Politicization of economic protest: Pros and cons

The main thing that observers can learn from the truck drivers’ protests is that we are witnessing the politicization of economic protests, fueled by the inability or unwillingness of the Russian government to meet protesters’ demands. Platon is only the tip of the iceberg: many problems have accumulated in cargo transport and in the economy in general that cannot be solved without infringing on the interests of Russian oligarchs. Overall, the new truck drivers’ protest proves once again that Russia will not be able to solve its mounting economic problems without instituting major changes in the political system. The strategy of ignoring the situation and withholding information that the Russian government pursues instead of dealing with large-scale economic protests would be expected to facilitate their further politicization.

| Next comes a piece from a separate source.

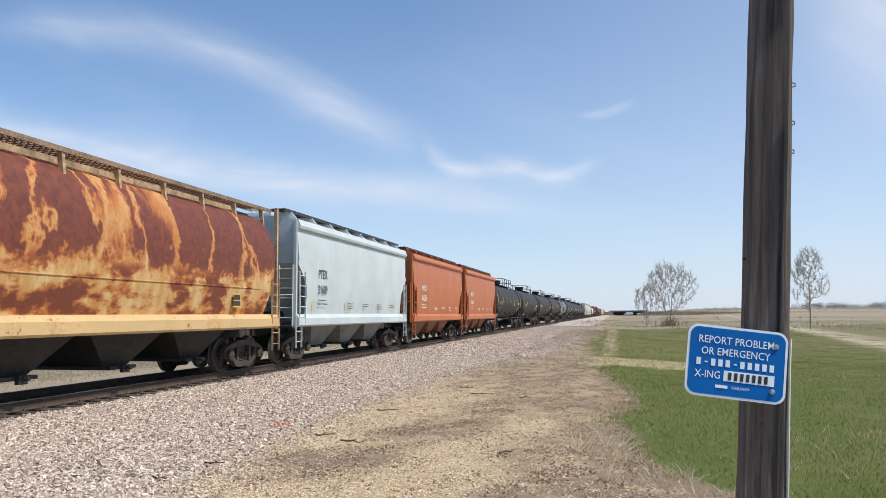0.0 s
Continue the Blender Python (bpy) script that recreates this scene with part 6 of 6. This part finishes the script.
# the rusted hopper and its neighbours
car = couple(0, hopper_car(LONG[0], RUSTED, 4, True, trim=plain("rust_stained_cream_trim", (0.40, 0.27, 0.15), 0.75, 0.0, 0.5, 6), board=plain("rusty_grating", (0.25, 0.165, 0.105), 0.85, 0.1, 0.4, 12), sill_paint=paint("yellowed_cream_sill", (0.62, 0.42, 0.19), 0.5, (0.40, 0.17, 0.055), 0.6, rust=0.30, streaks=0.5), under=STEEL_DARK), "round-sided covered hopper, cream paint eaten by dark rust", "hopper car", HOP)
part("rub_strip", Geo().box(1.60, 1.63, -7.5, 7.5, 1.20, 1.235), plain("pale_yellow_sill_edge", (0.62, 0.46, 0.22), 0.5, 0.0, 0.3, 3), car)
bars("data_panel", [(LONG[0] / 2 - 3.6, 1.62, 0.34, 0.28)], PAINT_DARK, car, flat(1.60))
bars("data_panel_frame", [(LONG[0] / 2 - 3.64, 1.58, 0.42, 0.03), (LONG[0] / 2 - 3.64, 1.91, 0.42, 0.03), (LONG[0] / 2 - 3.64, 1.75, 0.42, 0.02)], STRIP, car, flat(1.605))
car = couple(1, hopper_car(LONG[1], PALE_GREY, 3, trim=PALE_GREY, boards_high=False, under=SHADE_GRIME_GREY), "pale grey covered hopper with black lettering", "hopper car", HOP)
hopper_marks(car, LONG[1], rng, "PTEX", "21609", PAINT_DARK)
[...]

However, the politicization of economic protests so far is more about using political threats to gain leverage than about demanding political change. (In this, it is akin to the truckers’ threat of using their crowbars against Rotenberg if they are “pushed to the wall.”) Despite the strong political demands and anti-corruption rhetoric, the truckers’ strike is still mainly aimed at changes in the tax system, not the political system. Even the openly expressed distrust in the president, which marks a significant qualitative shift in truckers’ attitudes, is more a warning to Putin than a true denunciation of him. However, the protest does mark the evolution of economic protesters’ political mood toward greater politicization and the erosion of the social contract between the citizenry and the authorities. Unless the government finds an appropriate response, we should expect these trends to continue. 

The opinions expressed here are solely those of the author.